- Problem statement:
Take the material below and retype it in full; pictures are left out.

- Dataset excerpt:
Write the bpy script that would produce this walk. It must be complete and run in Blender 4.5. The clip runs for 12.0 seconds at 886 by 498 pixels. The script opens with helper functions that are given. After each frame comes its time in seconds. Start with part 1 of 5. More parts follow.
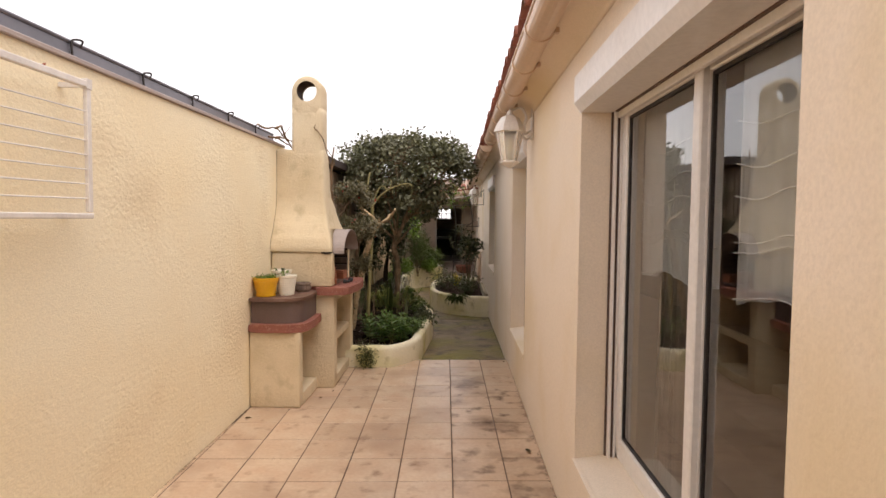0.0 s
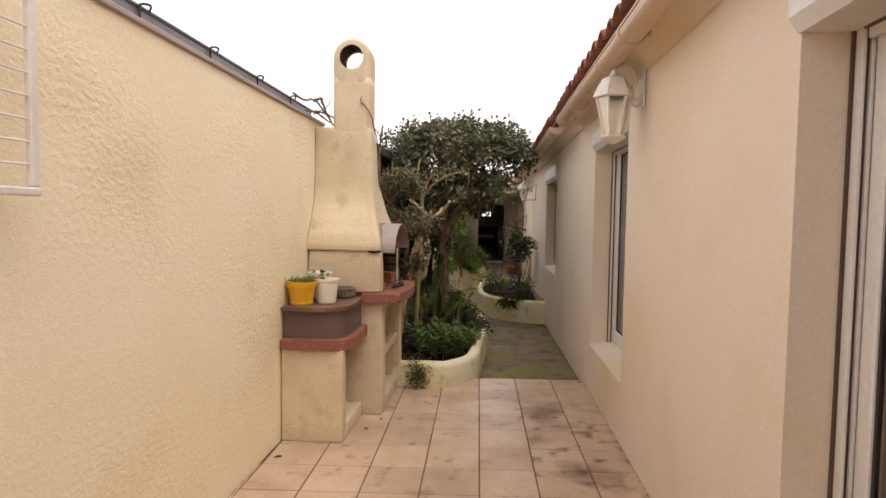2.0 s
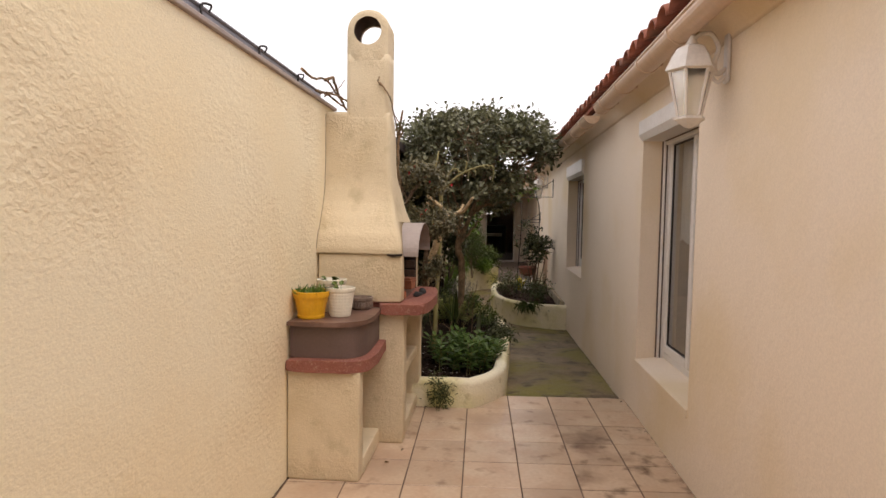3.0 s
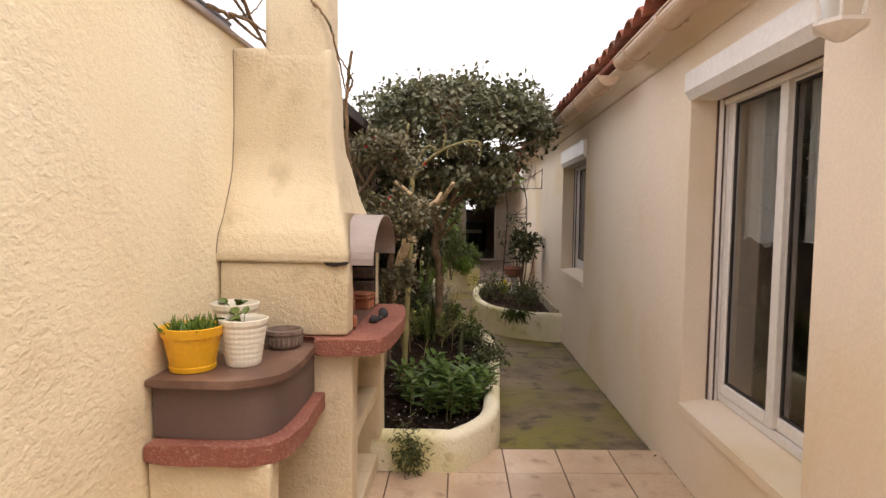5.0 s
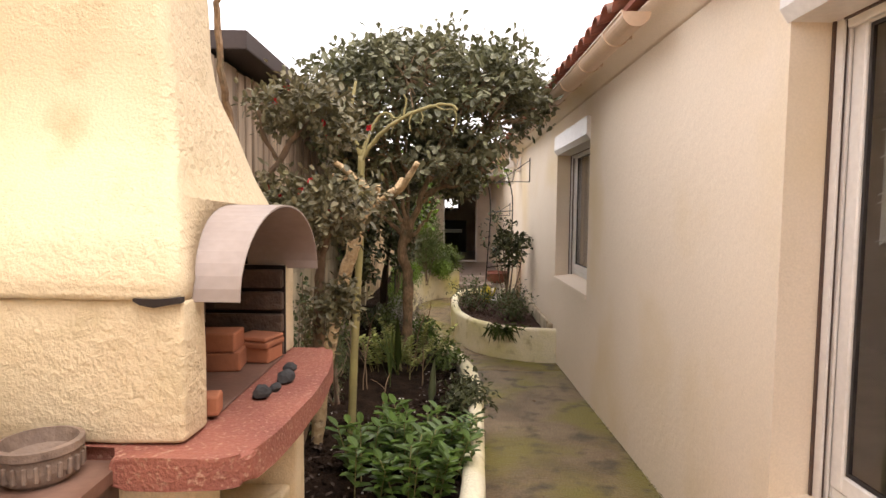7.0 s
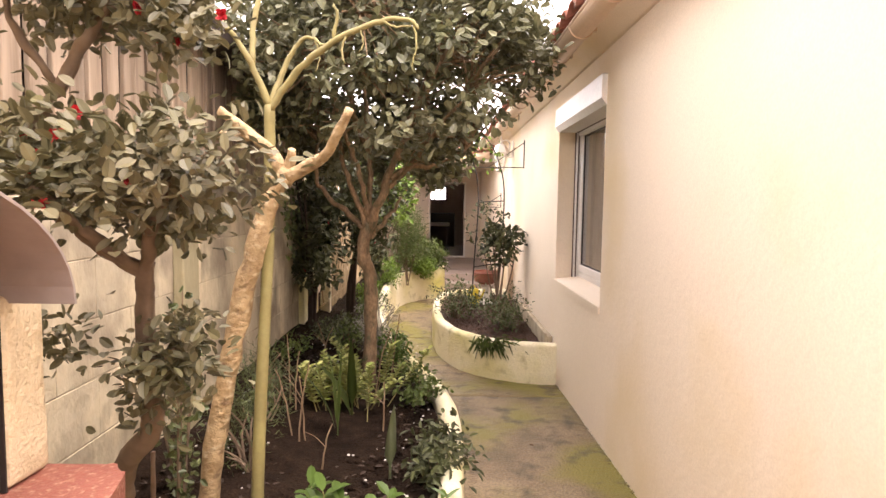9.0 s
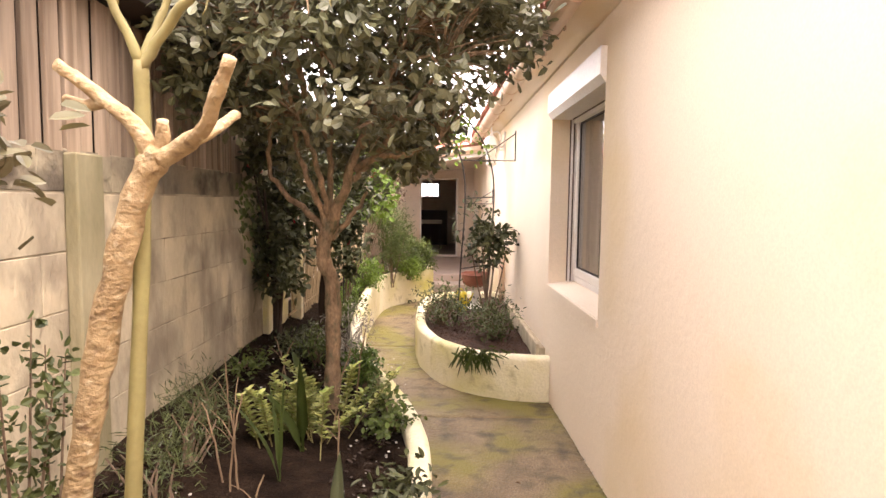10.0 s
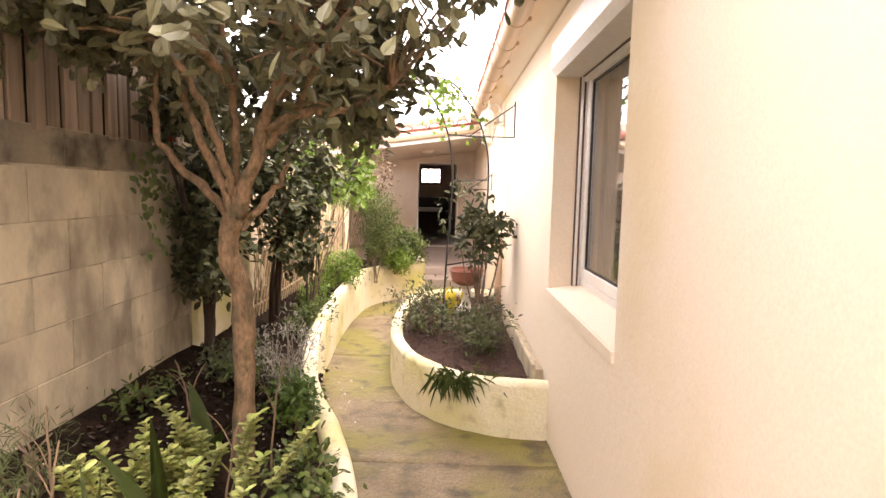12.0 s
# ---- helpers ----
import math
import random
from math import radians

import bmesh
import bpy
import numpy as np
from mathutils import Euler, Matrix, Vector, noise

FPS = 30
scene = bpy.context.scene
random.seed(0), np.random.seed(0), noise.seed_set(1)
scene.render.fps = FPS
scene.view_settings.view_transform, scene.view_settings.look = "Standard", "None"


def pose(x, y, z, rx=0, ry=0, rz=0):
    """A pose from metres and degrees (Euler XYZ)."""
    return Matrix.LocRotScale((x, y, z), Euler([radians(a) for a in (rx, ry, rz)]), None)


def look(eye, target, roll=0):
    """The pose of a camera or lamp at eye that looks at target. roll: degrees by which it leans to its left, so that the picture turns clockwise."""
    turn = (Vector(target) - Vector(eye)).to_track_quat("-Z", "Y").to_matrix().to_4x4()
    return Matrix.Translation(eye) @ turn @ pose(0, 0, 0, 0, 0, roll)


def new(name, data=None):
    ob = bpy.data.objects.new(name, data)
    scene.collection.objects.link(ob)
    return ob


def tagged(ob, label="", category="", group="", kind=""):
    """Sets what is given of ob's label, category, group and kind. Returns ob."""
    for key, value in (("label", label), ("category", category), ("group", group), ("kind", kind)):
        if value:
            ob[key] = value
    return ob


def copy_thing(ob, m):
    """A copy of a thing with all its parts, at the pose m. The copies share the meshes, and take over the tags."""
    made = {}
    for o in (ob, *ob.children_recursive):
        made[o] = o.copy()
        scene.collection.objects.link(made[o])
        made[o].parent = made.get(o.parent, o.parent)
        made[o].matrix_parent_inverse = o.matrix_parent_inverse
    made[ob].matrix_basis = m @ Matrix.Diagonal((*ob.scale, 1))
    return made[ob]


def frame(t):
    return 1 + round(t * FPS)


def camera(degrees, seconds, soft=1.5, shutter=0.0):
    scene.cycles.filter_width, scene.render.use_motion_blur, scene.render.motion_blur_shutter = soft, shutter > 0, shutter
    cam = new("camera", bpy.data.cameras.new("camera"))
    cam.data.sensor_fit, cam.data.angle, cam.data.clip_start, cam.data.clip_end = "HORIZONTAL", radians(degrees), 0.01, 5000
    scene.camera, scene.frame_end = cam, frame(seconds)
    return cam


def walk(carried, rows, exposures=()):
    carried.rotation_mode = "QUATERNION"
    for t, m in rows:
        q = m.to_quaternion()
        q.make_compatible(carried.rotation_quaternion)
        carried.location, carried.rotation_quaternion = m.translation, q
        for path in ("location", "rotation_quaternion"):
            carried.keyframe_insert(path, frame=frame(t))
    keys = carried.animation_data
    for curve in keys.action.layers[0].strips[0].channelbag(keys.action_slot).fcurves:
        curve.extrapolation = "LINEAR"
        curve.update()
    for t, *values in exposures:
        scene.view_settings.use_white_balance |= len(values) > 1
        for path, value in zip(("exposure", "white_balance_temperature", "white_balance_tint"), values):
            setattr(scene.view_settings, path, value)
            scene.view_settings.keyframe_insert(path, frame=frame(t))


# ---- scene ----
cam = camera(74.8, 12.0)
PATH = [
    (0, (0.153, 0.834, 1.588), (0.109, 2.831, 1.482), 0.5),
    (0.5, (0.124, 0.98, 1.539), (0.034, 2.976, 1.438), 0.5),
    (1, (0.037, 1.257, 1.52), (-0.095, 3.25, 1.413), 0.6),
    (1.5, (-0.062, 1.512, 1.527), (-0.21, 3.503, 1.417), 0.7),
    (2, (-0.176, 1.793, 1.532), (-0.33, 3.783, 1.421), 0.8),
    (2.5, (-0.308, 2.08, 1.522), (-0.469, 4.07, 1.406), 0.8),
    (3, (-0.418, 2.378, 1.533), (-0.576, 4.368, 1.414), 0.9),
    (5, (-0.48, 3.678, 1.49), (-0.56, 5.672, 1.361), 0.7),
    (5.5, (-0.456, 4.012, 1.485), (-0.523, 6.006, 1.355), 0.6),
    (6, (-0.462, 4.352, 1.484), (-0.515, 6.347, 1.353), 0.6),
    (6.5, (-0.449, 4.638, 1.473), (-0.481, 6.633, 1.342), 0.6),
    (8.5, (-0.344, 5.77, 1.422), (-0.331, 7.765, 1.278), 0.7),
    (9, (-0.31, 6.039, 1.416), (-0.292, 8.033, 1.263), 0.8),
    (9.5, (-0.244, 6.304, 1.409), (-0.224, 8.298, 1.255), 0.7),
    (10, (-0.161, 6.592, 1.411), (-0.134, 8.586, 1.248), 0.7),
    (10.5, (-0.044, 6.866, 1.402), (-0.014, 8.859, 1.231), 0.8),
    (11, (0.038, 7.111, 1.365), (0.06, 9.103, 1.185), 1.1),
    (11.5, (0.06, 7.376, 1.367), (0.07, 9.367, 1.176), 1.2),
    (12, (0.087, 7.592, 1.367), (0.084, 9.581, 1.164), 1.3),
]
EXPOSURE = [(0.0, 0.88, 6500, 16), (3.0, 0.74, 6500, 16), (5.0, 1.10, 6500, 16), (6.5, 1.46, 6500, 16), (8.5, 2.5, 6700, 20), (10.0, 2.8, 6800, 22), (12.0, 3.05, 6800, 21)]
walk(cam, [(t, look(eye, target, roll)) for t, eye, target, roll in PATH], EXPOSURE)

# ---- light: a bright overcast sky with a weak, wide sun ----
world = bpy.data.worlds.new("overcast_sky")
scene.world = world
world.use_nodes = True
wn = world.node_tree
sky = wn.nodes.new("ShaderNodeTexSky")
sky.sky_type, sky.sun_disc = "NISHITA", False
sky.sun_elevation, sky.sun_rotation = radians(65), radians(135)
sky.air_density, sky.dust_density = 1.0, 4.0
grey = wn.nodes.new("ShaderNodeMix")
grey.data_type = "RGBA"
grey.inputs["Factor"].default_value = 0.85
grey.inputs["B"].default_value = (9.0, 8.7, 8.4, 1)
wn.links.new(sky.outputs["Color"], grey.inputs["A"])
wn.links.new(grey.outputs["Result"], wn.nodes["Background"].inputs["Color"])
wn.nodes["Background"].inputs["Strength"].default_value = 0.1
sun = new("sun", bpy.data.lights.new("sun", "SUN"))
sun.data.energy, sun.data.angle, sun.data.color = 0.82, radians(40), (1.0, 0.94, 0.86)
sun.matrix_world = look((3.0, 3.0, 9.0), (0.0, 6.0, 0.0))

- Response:
Write the bpy script that would produce this walk. It must be complete and run in Blender 4.5. The clip runs for 12.0 seconds at 886 by 498 pixels. The script opens with helper functions that are given. After each frame comes its time in seconds. Start with part 1 of 5. More parts follow.
0.0 s
2.0 s
3.0 s
5.0 s
7.0 s
9.0 s
10.0 s
12.0 s
# ---- helpers ----
import math
import random
from math import radians

import bmesh
import bpy
import numpy as np
from mathutils import Euler, Matrix, Vector, noise

FPS = 30
scene = bpy.context.scene
random.seed(0), np.random.seed(0), noise.seed_set(1)
scene.render.fps = FPS
scene.view_settings.view_transform, scene.view_settings.look = "Standard", "None"


def pose(x, y, z, rx=0, ry=0, rz=0):
    """A pose from metres and degrees (Euler XYZ)."""
    return Matrix.LocRotScale((x, y, z), Euler([radians(a) for a in (rx, ry, rz)]), None)


def look(eye, target, roll=0):
    """The pose of a camera or lamp at eye that looks at target. roll: degrees by which it leans to its left, so that the picture turns clockwise."""
    turn = (Vector(target) - Vector(eye)).to_track_quat("-Z", "Y").to_matrix().to_4x4()
    return Matrix.Translation(eye) @ turn @ pose(0, 0, 0, 0, 0, roll)


def new(name, data=None):
    ob = bpy.data.objects.new(name, data)
    scene.collection.objects.link(ob)
    return ob


def tagged(ob, label="", category="", group="", kind=""):
    """Sets what is given of ob's label, category, group and kind. Returns ob."""
    for key, value in (("label", label), ("category", category), ("group", group), ("kind", kind)):
        if value:
            ob[key] = value
    return ob


def copy_thing(ob, m):
    """A copy of a thing with all its parts, at the pose m. The copies share the meshes, and take over the tags."""
    made = {}
    for o in (ob, *ob.children_recursive):
        made[o] = o.copy()
        scene.collection.objects.link(made[o])
        made[o].parent = made.get(o.parent, o.parent)
        made[o].matrix_parent_inverse = o.matrix_parent_inverse
    made[ob].matrix_basis = m @ Matrix.Diagonal((*ob.scale, 1))
    return made[ob]


def frame(t):
    return 1 + round(t * FPS)


def camera(degrees, seconds, soft=1.5, shutter=0.0):
    scene.cycles.filter_width, scene.render.use_motion_blur, scene.render.motion_blur_shutter = soft, shutter > 0, shutter
    cam = new("camera", bpy.data.cameras.new("camera"))
    cam.data.sensor_fit, cam.data.angle, cam.data.clip_start, cam.data.clip_end = "HORIZONTAL", radians(degrees), 0.01, 5000
    scene.camera, scene.frame_end = cam, frame(seconds)
    return cam


def walk(carried, rows, exposures=()):
    carried.rotation_mode = "QUATERNION"
    for t, m in rows:
        q = m.to_quaternion()
        q.make_compatible(carried.rotation_quaternion)
        carried.location, carried.rotation_quaternion = m.translation, q
        for path in ("location", "rotation_quaternion"):
            carried.keyframe_insert(path, frame=frame(t))
    keys = carried.animation_data
    for curve in keys.action.layers[0].strips[0].channelbag(keys.action_slot).fcurves:
        curve.extrapolation = "LINEAR"
        curve.update()
    for t, *values in exposures:
        scene.view_settings.use_white_balance |= len(values) > 1
        for path, value in zip(("exposure", "white_balance_temperature", "white_balance_tint"), values):
            setattr(scene.view_settings, path, value)
            scene.view_settings.keyframe_insert(path, frame=frame(t))


# ---- scene ----
cam = camera(74.8, 12.0)
PATH = [
    (0, (0.153, 0.834, 1.588), (0.109, 2.831, 1.482), 0.5),
    (0.5, (0.124, 0.98, 1.539), (0.034, 2.976, 1.438), 0.5),
    (1, (0.037, 1.257, 1.52), (-0.095, 3.25, 1.413), 0.6),
    (1.5, (-0.062, 1.512, 1.527), (-0.21, 3.503, 1.417), 0.7),
    (2, (-0.176, 1.793, 1.532), (-0.33, 3.783, 1.421), 0.8),
    (2.5, (-0.308, 2.08, 1.522), (-0.469, 4.07, 1.406), 0.8),
    (3, (-0.418, 2.378, 1.533), (-0.576, 4.368, 1.414), 0.9),
    (5, (-0.48, 3.678, 1.49), (-0.56, 5.672, 1.361), 0.7),
    (5.5, (-0.456, 4.012, 1.485), (-0.523, 6.006, 1.355), 0.6),
    (6, (-0.462, 4.352, 1.484), (-0.515, 6.347, 1.353), 0.6),
    (6.5, (-0.449, 4.638, 1.473), (-0.481, 6.633, 1.342), 0.6),
    (8.5, (-0.344, 5.77, 1.422), (-0.331, 7.765, 1.278), 0.7),
    (9, (-0.31, 6.039, 1.416), (-0.292, 8.033, 1.263), 0.8),
    (9.5, (-0.244, 6.304, 1.409), (-0.224, 8.298, 1.255), 0.7),
    (10, (-0.161, 6.592, 1.411), (-0.134, 8.586, 1.248), 0.7),
    (10.5, (-0.044, 6.866, 1.402), (-0.014, 8.859, 1.231), 0.8),
    (11, (0.038, 7.111, 1.365), (0.06, 9.103, 1.185), 1.1),
    (11.5, (0.06, 7.376, 1.367), (0.07, 9.367, 1.176), 1.2),
    (12, (0.087, 7.592, 1.367), (0.084, 9.581, 1.164), 1.3),
]
EXPOSURE = [(0.0, 0.88, 6500, 16), (3.0, 0.74, 6500, 16), (5.0, 1.10, 6500, 16), (6.5, 1.46, 6500, 16), (8.5, 2.5, 6700, 20), (10.0, 2.8, 6800, 22), (12.0, 3.05, 6800, 21)]
walk(cam, [(t, look(eye, target, roll)) for t, eye, target, roll in PATH], EXPOSURE)

# ---- light: a bright overcast sky with a weak, wide sun ----
world = bpy.data.worlds.new("overcast_sky")
scene.world = world
world.use_nodes = True
wn = world.node_tree
sky = wn.nodes.new("ShaderNodeTexSky")
sky.sky_type, sky.sun_disc = "NISHITA", False
sky.sun_elevation, sky.sun_rotation = radians(65), radians(135)
sky.air_density, sky.dust_density = 1.0, 4.0
grey = wn.nodes.new("ShaderNodeMix")
grey.data_type = "RGBA"
grey.inputs["Factor"].default_value = 0.85
grey.inputs["B"].default_value = (9.0, 8.7, 8.4, 1)
wn.links.new(sky.outputs["Color"], grey.inputs["A"])
wn.links.new(grey.outputs["Result"], wn.nodes["Background"].inputs["Color"])
wn.nodes["Background"].inputs["Strength"].default_value = 0.1
sun = new("sun", bpy.data.lights.new("sun", "SUN"))
sun.data.energy, sun.data.angle, sun.data.color = 0.82, radians(40), (1.0, 0.94, 0.86)
sun.matrix_world = look((3.0, 3.0, 9.0), (0.0, 6.0, 0.0))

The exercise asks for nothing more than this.